Crítica de Estamira – Beira do Mundo – versão II
Mundo, violento mundo, sem rima e sem solução: talvez uma das imagens mais brutais da nossa barbárie esteja nos lixões, lugares em que multidões sobrevivem como se fossem lixo, restos sociais. Lá elas rastejam blindadas por nossa indiferença, como se esta situação não fosse um problema de todos, como se gente – e lixo – não fossem responsabilidade social. Uma avalanche de perguntas brota destas constatações: Estamira – Beira do Mundo se estrutura ao redor desta vertigem de perguntar. A cena deseja saber a espessura da nossa indiferença, a qualidade do nosso olhar cidadão para o mundo, em que grau estamos, dentro de nós, comprometidos com a delicadeza da vida.

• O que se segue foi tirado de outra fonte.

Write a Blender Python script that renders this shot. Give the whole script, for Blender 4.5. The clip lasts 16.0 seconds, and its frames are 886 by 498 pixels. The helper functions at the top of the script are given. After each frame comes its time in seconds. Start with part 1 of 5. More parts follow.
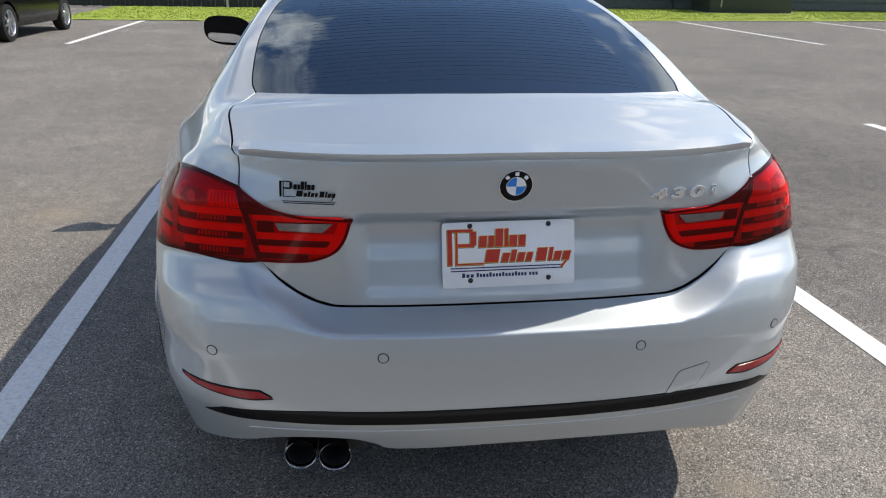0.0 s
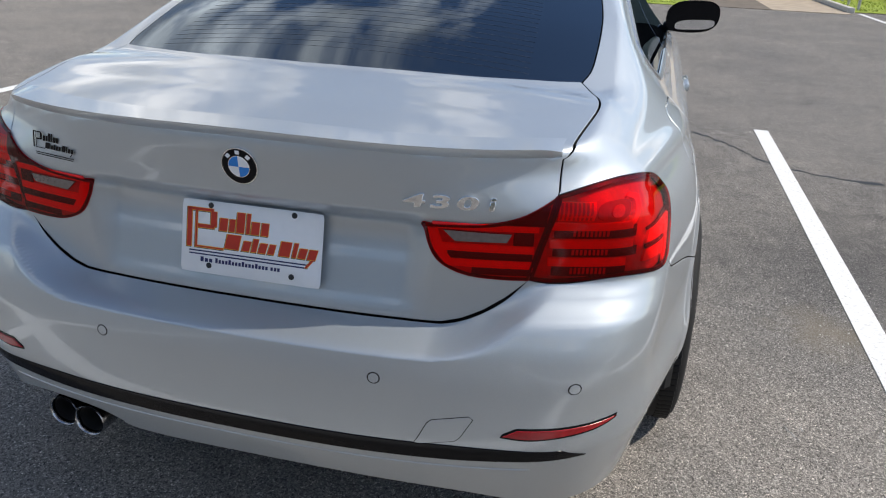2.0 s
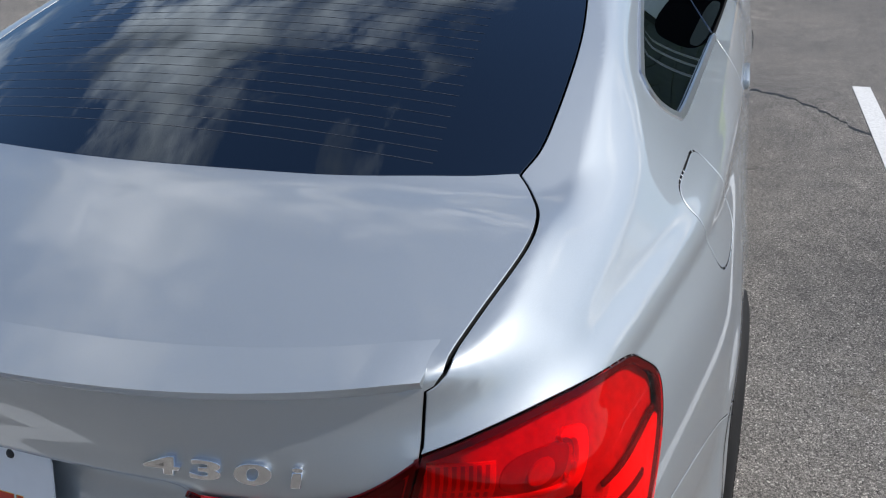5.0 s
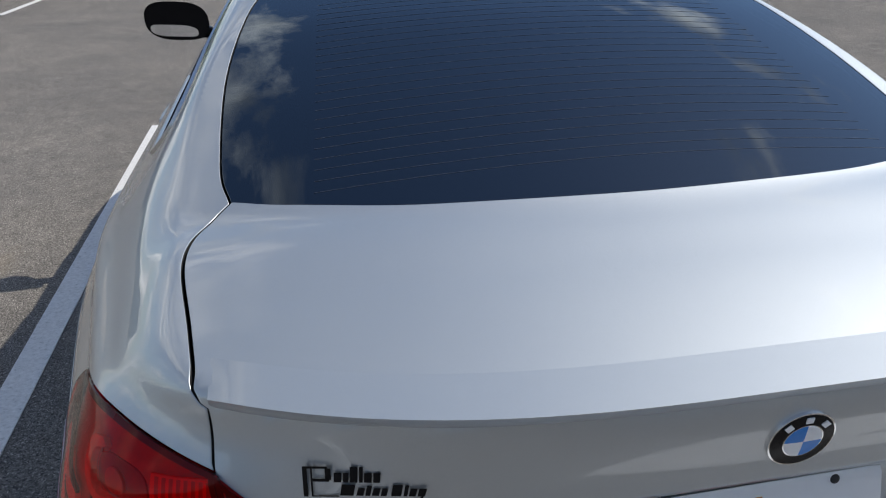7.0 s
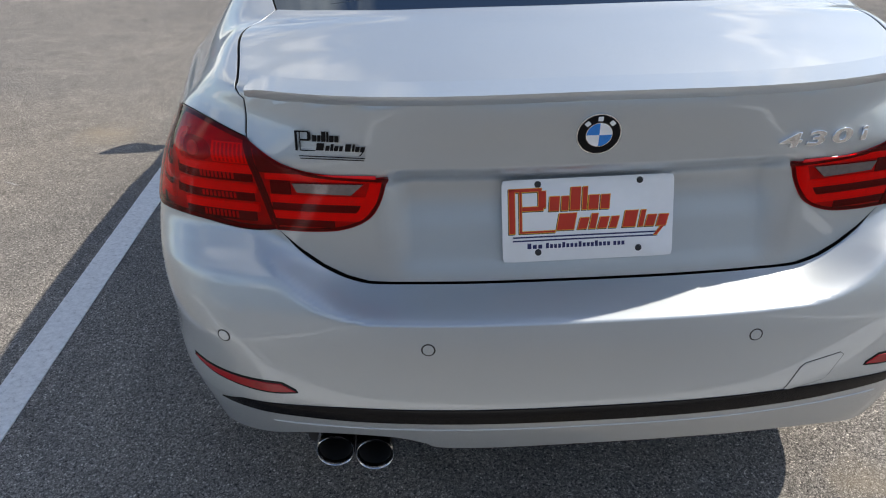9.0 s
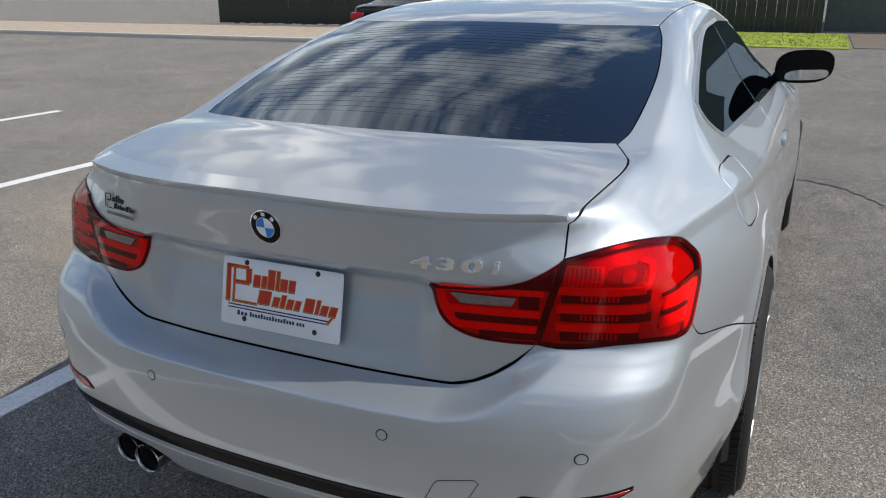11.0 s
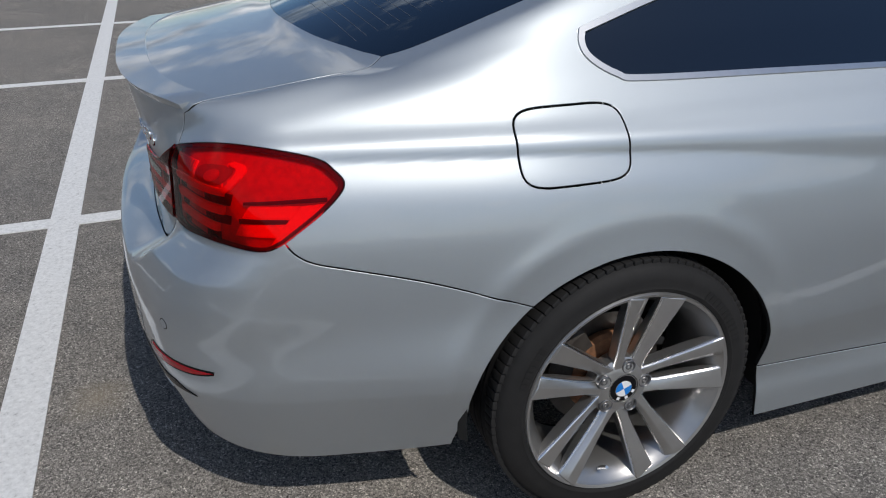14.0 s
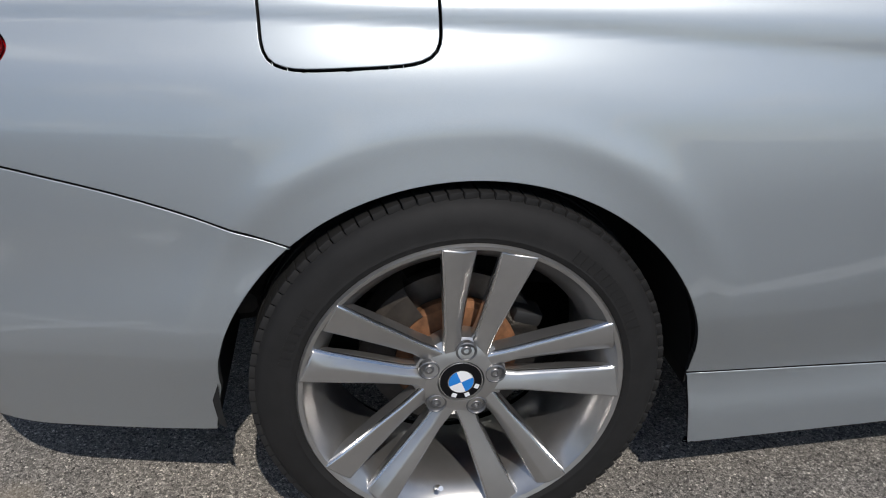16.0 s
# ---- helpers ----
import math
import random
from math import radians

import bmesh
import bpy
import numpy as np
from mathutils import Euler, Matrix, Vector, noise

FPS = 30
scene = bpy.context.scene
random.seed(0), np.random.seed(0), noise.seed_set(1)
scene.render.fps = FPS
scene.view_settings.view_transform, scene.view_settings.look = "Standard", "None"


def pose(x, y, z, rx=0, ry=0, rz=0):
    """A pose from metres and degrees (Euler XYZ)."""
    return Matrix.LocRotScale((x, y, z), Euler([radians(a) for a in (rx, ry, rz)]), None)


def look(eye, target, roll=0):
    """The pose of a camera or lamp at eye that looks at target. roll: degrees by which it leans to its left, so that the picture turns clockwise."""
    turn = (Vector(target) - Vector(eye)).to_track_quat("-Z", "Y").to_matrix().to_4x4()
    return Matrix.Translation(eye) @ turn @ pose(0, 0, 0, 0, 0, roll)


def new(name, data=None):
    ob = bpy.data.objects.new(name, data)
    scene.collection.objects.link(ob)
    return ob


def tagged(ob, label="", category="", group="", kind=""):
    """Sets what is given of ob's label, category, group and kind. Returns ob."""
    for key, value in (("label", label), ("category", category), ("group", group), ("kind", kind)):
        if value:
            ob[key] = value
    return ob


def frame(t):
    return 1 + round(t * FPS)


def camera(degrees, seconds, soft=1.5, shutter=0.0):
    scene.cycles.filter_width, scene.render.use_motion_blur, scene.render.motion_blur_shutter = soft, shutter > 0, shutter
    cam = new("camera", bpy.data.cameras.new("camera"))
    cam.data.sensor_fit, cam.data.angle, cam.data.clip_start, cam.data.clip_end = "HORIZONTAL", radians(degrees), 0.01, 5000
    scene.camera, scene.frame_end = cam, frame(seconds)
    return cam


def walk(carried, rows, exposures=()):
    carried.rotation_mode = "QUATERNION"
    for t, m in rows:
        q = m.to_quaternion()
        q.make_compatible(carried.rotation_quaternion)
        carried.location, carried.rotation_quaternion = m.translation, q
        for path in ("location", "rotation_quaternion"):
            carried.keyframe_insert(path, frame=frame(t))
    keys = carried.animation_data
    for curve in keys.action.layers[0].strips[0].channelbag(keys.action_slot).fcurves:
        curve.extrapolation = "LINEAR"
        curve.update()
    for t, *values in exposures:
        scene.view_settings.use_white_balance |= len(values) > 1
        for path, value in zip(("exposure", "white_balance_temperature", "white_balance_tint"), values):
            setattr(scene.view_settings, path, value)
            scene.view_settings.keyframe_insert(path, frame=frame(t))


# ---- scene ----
cam = camera(59.1, 16.0, 1.1)
PATH = [
    (0, (-0.398, -1.531, 1.381), (-0.119, 0.330, 0.703), 1.1),
    (0.5, (-0.139, -1.469, 1.377), (-0.033, 0.405, 0.687), 0.8),
    (1, (0.180, -1.430, 1.383), (0.130, 0.446, 0.693), 1.3),
    (1.5, (0.497, -1.384, 1.384), (0.255, 0.472, 0.681), 1.8),
    (2, (0.717, -1.223, 1.360), (0.281, 0.581, 0.615), 2.6),
    (2.5, (0.918, -1.032, 1.328), (0.298, 0.684, 0.508), 3.1),
    (3, (1.075, -0.876, 1.295), (0.318, 0.730, 0.374), 2.3),
    (3.5, (1.087, -0.787, 1.291), (0.282, 0.768, 0.323), 0.9),
    (4, (1.026, -0.650, 1.341), (0.234, 0.925, 0.396), -0.4),
    (4.1, (1.030, -0.610, 1.337), (0.222, 0.980, 0.432), -0.8),
    (4.5, (0.971, -0.452, 1.421), (0.242, 1.170, 0.505), -1.2),
    (5, (0.834, -0.387, 1.448), (0.206, 1.292, 0.561), -1.9),
    (5.2, (0.723, -0.401, 1.452), (0.159, 1.305, 0.574), -2.0),
    (7.3, (-0.621, -0.554, 1.443), (-0.135, 1.215, 0.647), -0.4),
    (7.5, (-0.684, -0.592, 1.437), (-0.123, 1.142, 0.614), 0.3),
    (7.7, (-0.712, -0.623, 1.413), (-0.120, 1.083, 0.553), 1.3),
    (8, (-0.735, -0.705, 1.333), (-0.148, 0.993, 0.452), 2.9),
    (8.5, (-0.630, -0.874, 1.320), (-0.213, 0.838, 0.374), 3.4),
    (9, (-0.317, -1.150, 1.366), (-0.238, 0.627, 0.450), -1.3),
    (9.5, (-0.016, -1.240, 1.397), (-0.090, 0.578, 0.568), -2.8),
    (10, (0.314, -1.255, 1.402), (0.024, 0.596, 0.701), -1.6),
    (10.2, (0.449, -1.255, 1.391), (0.056, 0.590, 0.726), -1.3),
    (12.3, (1.669, -0.518, 1.408), (0.306, 0.760, 0.693), 1.5),
    (12.5, (1.751, -0.380, 1.403), (0.323, 0.810, 0.666), 1.6),
    (13, (1.909, -0.131, 1.402), (0.337, 0.833, 0.628), 1.0),
    (13.5, (2.041, 0.092, 1.408), (0.380, 0.848, 0.591), 0.2),
    (14, (2.173, 0.169, 1.396), (0.466, 0.764, 0.538), -0.5),
    (14.5, (2.379, 0.287, 1.397), (0.653, 0.779, 0.517), -1.0),
    (15, (2.439, 0.512, 1.377), (0.718, 0.973, 0.470), -1.1),
    (15.5, (2.205, 0.736, 1.261), (0.461, 1.074, 0.343), -1.5),
    (16, (1.925, 0.906, 1.091), (0.152, 1.111, 0.190), -1.6),
]
EXPOSURES = [(0, 0.98, 6850, 10), (2.0, 0.84, 6650, 10), (3.5, 0.84, 6500, 10), (5.2, 0.56, 6380, 10), (7.3, 0.5, 6650, 10), (8.0, 0.74, 6750, 10), (8.5, 1.0, 6800, 10), (9.0, 1.02, 6850, 10), (10.2, 0.86, 6850, 10), (12.5, 0.28, 6450, 10), (14.0, 0.08, 6400, 10), (15.2, 0.08, 6550, 10), (16, 0.26, 6500, 10)]
walk(cam, [(t, look(eye, target, roll)) for t, eye, target, roll in PATH], EXPOSURES)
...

Vale a pena ver. Se em nossa época está nascendo um ser humano novo, disposto a lutar, em paz, para melhorar a sociedade, a encenação sintoniza com esta nova ordem até na linguagem teatral adotada. A base para a construção da cena é um artifício caro à arte contemporânea, a pergunta sobre a ilusão e a verdade, a mistura de referências. São dois pontos de partida – a biografia de Estamira, do filme de Marcos Prado, e a personalidade da atriz Dani Barros. O roteiro do filme foi trabalhado com a diretora sob a luz da memória afetiva da intérprete. Construiu-se assim uma ousada mistura de relato, memória, documentário, ficção, vida e arte.
Estamira existiu, a atriz decidiu conhecê-la. Foi uma mulher real, massacrada pela indigência da sociedade brasileira. Nasceu em um campo em ruínas; liquidada pelo horizonte familiar de miséria e prostituição, violada e usurpada em seus direitos mínimos, migrou para a cidade e acabou sobrevivendo graças à exploração do lixo depositado em Jardim Gramacho. Tornou-se uma louca social, alguém que precisou escolher a desrazão para sobreviver em uma sociedade indiferente ao terror da miséria. A sua fala, registrada no filme, proclamava a fragilidade da vida. Dilacerante, o delírio da mulher-lixo revela uma lógica constrangedora: a defesa da integridade do ser humano feita por uma pessoa atropelada pela existência.
O desenho da montagem, intimista, traz uma outra dimensão: a possibilidade de entendermos que somos também Estamira, ela não é um ser distante, estranho, é produto do nosso lixo, do lixo que somos. A mistura de realidade, loucura e miséria norteou a criação do figurino (Juliana Nicolay) e da cenografia (Aurora dos Campos, Beatriz Sayad e Dani Barros), caracterizações simbólicas inspiradas pelos catadores de lixo e pelos espantosos depósitos sanitários que povoam nossas cidades. O espaço exíguo da semi-arena é um mar de sacolas cotidianas de plástico colorido. A luz e os efeitos sonoros reforçam climas e mudanças da ação. Sob a direção sutil de Beatriz Sayad, Dani Barros se mostra como pessoa, história de vida, filha de uma mulher marcada por um quadro de doença mental, conta como conheceu Estamira. E se apresenta como atriz, uma intérprete sensacional, capaz de se transmudar inteira em sentimentos, percepções, emoções: Estamira está diante de nós. A coragem da cena é impressionante, o cálculo do trabalho é ousado – pretende indicar um teatro novo, para um novo tempo, tempo de dialogar com as sensibilidades e sugerir a transformação das pessoas, com a esperança de que a poesia traga delicadeza, a melhor arma contra a violência do mundo.